(Clips as scene scripts)
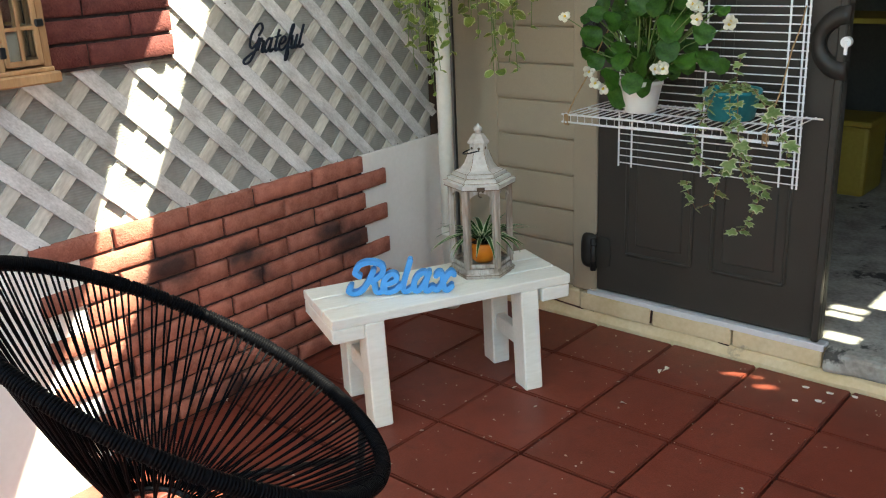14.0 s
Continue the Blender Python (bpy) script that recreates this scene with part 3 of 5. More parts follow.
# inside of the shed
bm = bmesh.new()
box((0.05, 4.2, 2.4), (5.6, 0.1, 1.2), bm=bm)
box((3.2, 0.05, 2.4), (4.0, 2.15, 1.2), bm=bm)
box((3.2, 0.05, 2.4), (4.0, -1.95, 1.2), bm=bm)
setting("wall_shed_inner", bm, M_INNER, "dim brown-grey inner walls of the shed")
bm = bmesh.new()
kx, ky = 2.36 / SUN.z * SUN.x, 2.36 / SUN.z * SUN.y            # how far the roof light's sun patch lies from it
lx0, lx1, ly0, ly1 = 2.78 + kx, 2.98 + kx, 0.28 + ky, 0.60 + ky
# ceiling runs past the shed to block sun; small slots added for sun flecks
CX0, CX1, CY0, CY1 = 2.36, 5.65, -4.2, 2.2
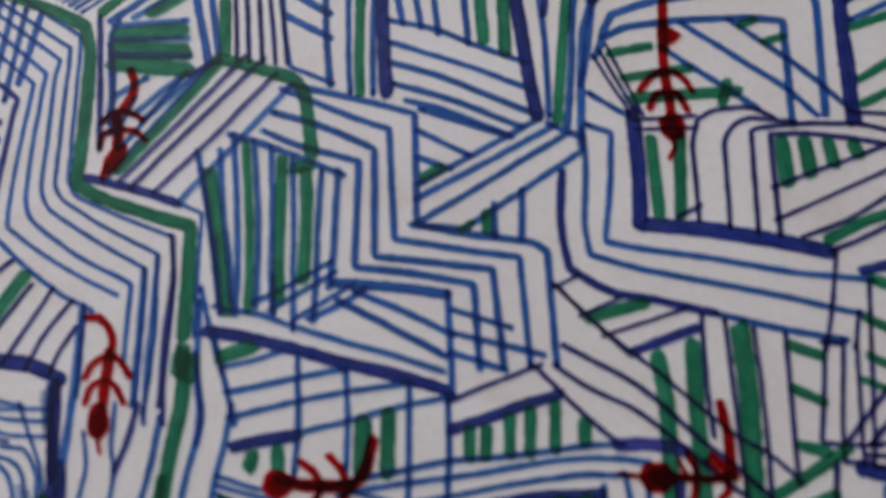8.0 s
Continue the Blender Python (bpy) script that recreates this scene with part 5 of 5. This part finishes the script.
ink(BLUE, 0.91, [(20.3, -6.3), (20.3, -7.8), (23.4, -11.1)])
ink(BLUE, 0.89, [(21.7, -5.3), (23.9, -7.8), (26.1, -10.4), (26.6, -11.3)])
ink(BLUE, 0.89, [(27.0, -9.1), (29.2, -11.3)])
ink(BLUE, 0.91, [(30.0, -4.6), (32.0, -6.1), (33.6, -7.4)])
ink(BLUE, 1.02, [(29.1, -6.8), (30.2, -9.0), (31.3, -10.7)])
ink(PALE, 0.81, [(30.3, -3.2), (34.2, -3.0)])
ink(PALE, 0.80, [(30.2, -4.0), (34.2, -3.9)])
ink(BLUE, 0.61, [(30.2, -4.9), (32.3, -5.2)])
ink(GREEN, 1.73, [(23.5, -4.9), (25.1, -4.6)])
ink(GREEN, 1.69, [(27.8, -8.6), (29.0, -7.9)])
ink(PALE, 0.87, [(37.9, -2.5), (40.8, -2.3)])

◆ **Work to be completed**
Your job is to transcribe the entries above exactly; skip the pictures.

◆ **Answer to the task**
14.0 s
Continue the Blender Python (bpy) script that recreates this scene with part 3 of 5. More parts follow.
# inside of the shed
bm = bmesh.new()
box((0.05, 4.2, 2.4), (5.6, 0.1, 1.2), bm=bm)
box((3.2, 0.05, 2.4), (4.0, 2.15, 1.2), bm=bm)
box((3.2, 0.05, 2.4), (4.0, -1.95, 1.2), bm=bm)
setting("wall_shed_inner", bm, M_INNER, "dim brown-grey inner walls of the shed")
bm = bmesh.new()
kx, ky = 2.36 / SUN.z * SUN.x, 2.36 / SUN.z * SUN.y            # how far the roof light's sun patch lies from it
lx0, lx1, ly0, ly1 = 2.78 + kx, 2.98 + kx, 0.28 + ky, 0.60 + ky
# ceiling runs past the shed to block sun; small slots added for sun flecks
CX0, CX1, CY0, CY1 = 2.36, 5.65, -4.2, 2.2
8.0 s
Continue the Blender Python (bpy) script that recreates this scene with part 5 of 5. This part finishes the script.
ink(BLUE, 0.91, [(20.3, -6.3), (20.3, -7.8), (23.4, -11.1)])
ink(BLUE, 0.89, [(21.7, -5.3), (23.9, -7.8), (26.1, -10.4), (26.6, -11.3)])
ink(BLUE, 0.89, [(27.0, -9.1), (29.2, -11.3)])
ink(BLUE, 0.91, [(30.0, -4.6), (32.0, -6.1), (33.6, -7.4)])
ink(BLUE, 1.02, [(29.1, -6.8), (30.2, -9.0), (31.3, -10.7)])
ink(PALE, 0.81, [(30.3, -3.2), (34.2, -3.0)])
ink(PALE, 0.80, [(30.2, -4.0), (34.2, -3.9)])
ink(BLUE, 0.61, [(30.2, -4.9), (32.3, -5.2)])
ink(GREEN, 1.73, [(23.5, -4.9), (25.1, -4.6)])
ink(GREEN, 1.69, [(27.8, -8.6), (29.0, -7.9)])
ink(PALE, 0.87, [(37.9, -2.5), (40.8, -2.3)])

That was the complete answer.